This job came to me with very little instruction. The client, Rob Burns, wanted his bike to have a ton of artwork, but still wanted the LimeTime Pearl base coat to be very prevalent; basically he wanted the bike to still be green even after it was covered with art. He also mentioned that he liked jokers and the idea of a gambling theme. This job gave me the opportunity to do something different than the norm, and with so much artistic freedom I really wanted to make something with a story line; something twisted; something fun.
The Design: The basic idea behind the artwork itself is something of a totem pole of cause and effect, or the cycle of foul play. You see the main character here, acting very cocky, showing his had of cards and sitting with a knife in a defensive position. Meanwhile the guy behind him has a gun to his head and is taking the cards. I guess the moral of the story is “Having the greatest hand in the world does not mean squat if someone has a gun to your head ready to take it all away” or maybe, “Never show all your cards.”
The sketch you see here was done loosely in light pencil. I then did a bit of reinforcement with a 2B pencil. That was it. For this type of job there was no need to sharpie and scan. The sketch was the opportunity for me to work out the basic composition, elements and placement. Something of a guide.
The Composition: When working out a good composition, there are many factors that have to be taken in to consideration. When painting on a motorcycle, the shape of the tank or fender and the flow of the rest of the metal is crucial and have to be considered when doing the design. This particular tank, though not oddly shaped, was very long, and therefore the layout had to create a good flow so that the eye can make sense of what is going on and not jump around.
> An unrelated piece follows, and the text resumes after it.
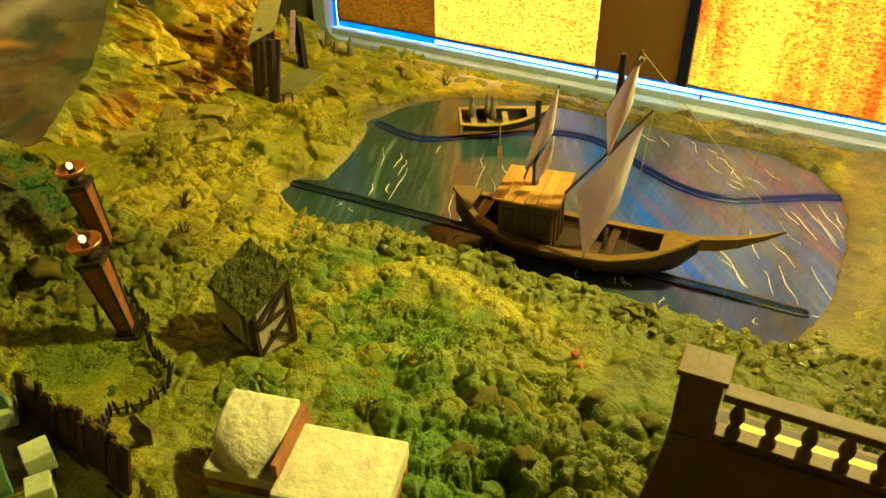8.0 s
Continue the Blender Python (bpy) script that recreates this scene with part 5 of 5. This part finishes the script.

The basic “rule” I used for composing the characters is what I call the “Totem Pole” effect. A totem pole design is basically a stacking of art that is connected by interactivity and the use of foreground and background characters. Notice the main character as the focus, but then you have the secondary character behind and above that is interacting via the gun and reaching for the cards. Behind and above that you have the large skull that “tops” the artwork. Going the other way the main character leads to the table, knife and a stack of chips lets you know that you are at the end of the design. You could also call this layout somewhat serpentine, but I like to refer to it as totem.
In order to show perspective in this design, I used the lines of the table and the chair that can be seen through he rib cage of the main character. I also have some linear background. The hard lined flames were used to frame the mural, but also added linear flow to the composition. The flames were masked off with vinyl. I also utilized flowing tribal graphics along the side of the tank to tie in with the top mural.
If you study the artwork you will also see that there is use of repeating shapes and elements in the composition as well. The use of the Maltese cross gave the classic chopper feel to a somewhat wild west design, but also helps to tie and balance all the characters of the totem together, top to bottom. The use of the smaller skulls on the jesters collar and at the ends of his hat, though they have become somewhat of a trademark for my artwork, they also act as a circular frame around the main character emphasizing focus of the artwork.
Application: Monochromatic jobs are fun, relatively quick and give me a break from what is my primary method of working white and developing color. For this bike I used transparent toners and kandies in dark green and a hint of blue for detail work. For the tribal graphics on the sides that tied the whole bike together, I created a contrast by using a bit of white and pagan gold. You can see how the pagan gold works by looking closely at the sides of the tank.
Overall, this was a fun job and I think it was a great piece. I know the client was pleased with it. I hope that this discussion of the design thought process makes sense and can help you look at the art in a bit of a different way. . . Or maybe an additional way.